翌日の《ギャップダウン》を見込んで、売り建てのオーバーナイトが可能です。

ポジショントレードの場合

資金が10万円以下のときと違い、《値嵩株》が買えます。

《低位株》と比べ、《値嵩株》は”優良株”と呼ばれる業績好調な銘柄が多いです。

堅調な”優良株”に投資するのであれば、時間軸の長い手法においても安定した成績が出せるでしょう。

長期投資の場合

資金30万円からは、《空売り》によって《両建て売買》が行えます。

保有期間が長くなれば、情勢不安によるリスクが高まります。

買い一辺倒ではなく、《両建て売買》も駆使していきたいところです。

資金10万円以下のときよりも戦略の幅が広がっているためか、どの時間軸の手法も考えられそうです。

資金が増えると自分のスタイルにあった手法が選択できるといえるでしょう。

【1億円~の戦略】

最後に資金1億円以上の戦略です。

もはや「株式投資しなくてもよいのでは?」と思ってしまうほどの資金量です。

“億り人(おくりびと)”がどんなことを意識しているのか探求します。

まず、リスク管理の徹底は欠かせないでしょう。

資金を増やすよりも、減らさないことに念頭をおきます。

ですから資金1億円といえども、全額を投資しているわけではありません。

1億円全額を投資して、”ショック安”に見舞われたら想像がつく通りです。

リスク管理の手法に《時間分散》と《銘柄分散》があります。

《時間分散》は1度に仕掛けず、タイミングをずらしながら少しずつ仕掛けていく手法です。

《銘柄分散》は複数の銘柄に仕掛けていく手法です。

どちらも1度に失う資金を限定する効果があります。

加えて、銘柄選びにも気を配ります。

《上場廃止》しそうな銘柄や《ボラティリティ》が大きい銘柄は、大金を失う可能性が高いです。

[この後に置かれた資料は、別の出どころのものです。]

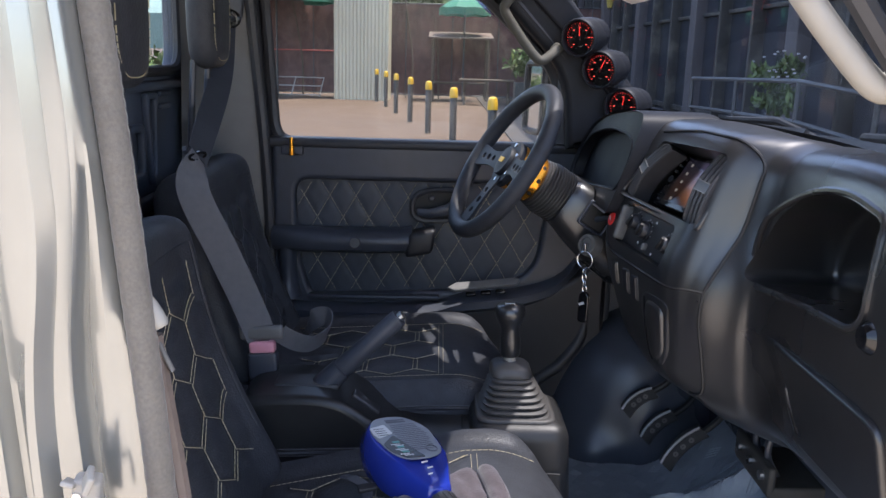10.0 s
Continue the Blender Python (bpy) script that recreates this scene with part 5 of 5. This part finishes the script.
# ---- floor covering ----
fm = tagged(thing("floor_mat", "rumpled blue-grey vinyl floor covering with tread bars", "floor mat"))
def mat_z(x, y):
    z = FLOOR_Z + 0.004
    near = max(0.0, min(1.0, (1.07 - y) / 0.12))
    for cx, cy, a, ln, wd, h in ((0.62, 0.97, 12, 0.24, 0.030, 0.040), (0.74, 0.90, -28, 0.20, 0.035, 0.050), (0.52, 0.86, 62, 0.18, 0.028, 0.026), (0.66, 0.78, 25, 0.22, 0.035, 0.034), (0.58, 0.70, -20, 0.20, 0.030, 0.024), (0.76, 0.70, 50, 0.18, 0.035, 0.03)):
        c, s = math.cos(radians(a)), math.sin(radians(a))
        u, v = (x - cx) * c + (y - cy) * s, -(x - cx) * s + (y - cy) * c
        z += h * math.exp(-(u / ln) ** 2 * 2 - (v / wd) ** 2) * near
    for cx, cy, a, ln, wd, h in ((0.66, 0.93, -8, 0.22, 0.016, 0.020), (0.70, 0.84, -60, 0.14, 0.014, 0.020), (0.60, 0.80, 15, 0.20, 0.015, 0.016), (0.76, 0.80, 70, 0.18, 0.016, 0.018), (0.54, 0.93, 40, 0.10, 0.013, 0.014)):
        c, s = math.cos(radians(a)), math.sin(radians(a))
        u, v = (x - cx) * c + (y - cy) * s, -(x - cx) * s + (y - cy) * c
        v += 0.02 * math.sin(u * 22)
        z += h * math.exp(-(u / ln) ** 2 * 2 - abs(v / wd) ** 1.5) * near
    toe = max(0.0, min(1.0, (x - 0.60) / 0.20))
    z += 0.14 * toe * toe * (3 - 2 * toe) * max(0.0, min(1.0, (1.36 - y) / 0.15))
    z += 0.006 * noise.noise(Vector((x * 9, y * 9, 0))) * near + 0.02 * near
    return z


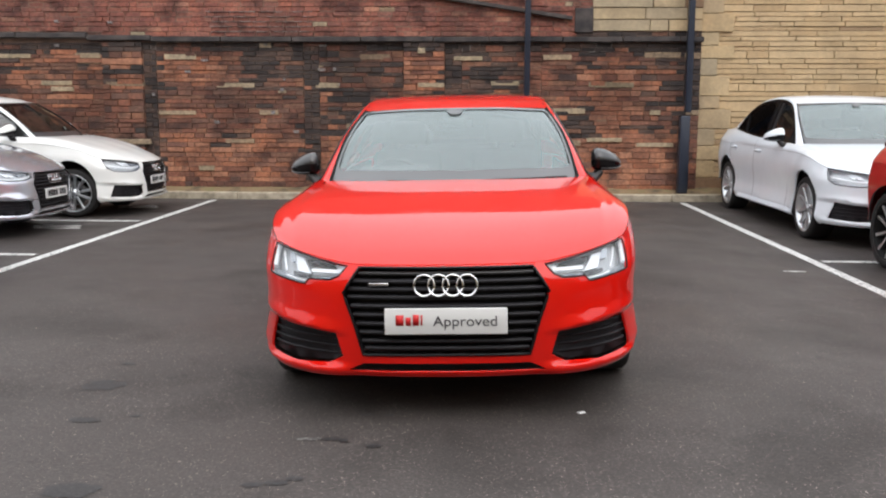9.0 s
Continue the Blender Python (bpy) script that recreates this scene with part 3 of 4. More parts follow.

短期売買を行うにしても、”優良株”を狙いたいところです。

スキャルピングの場合

自分が仕掛けるロットに注意します。

ロットの大きさによっては、大口の注文となるからです。

市場に与える影響を考えて注文を入れましょう。

デイトレードの場合

《スキャルピング》同様、自分が仕掛けるロットに注意します。

スイングトレードの場合

資金が豊富にあるため、買い増し・売り増しの戦略がとれます。

ポジショントレードの場合

《銘柄分散》を意識して、様々なセクターをおさえます。

長期投資の場合

配当生活も夢ではありません。

“優良株”のうち、高利回りな銘柄を狙っていきます。

資金が豊富なため、どんな戦略もとれます。

しかし、制約があることを忘れてはいけません。

リスク管理は怠れませんし、ロットにも注意が必要です。

また、運用資金が多くなると精神的な強さも求められます。

恐怖や不安に打ち勝つ投資家が億り人になれるのかもしれません。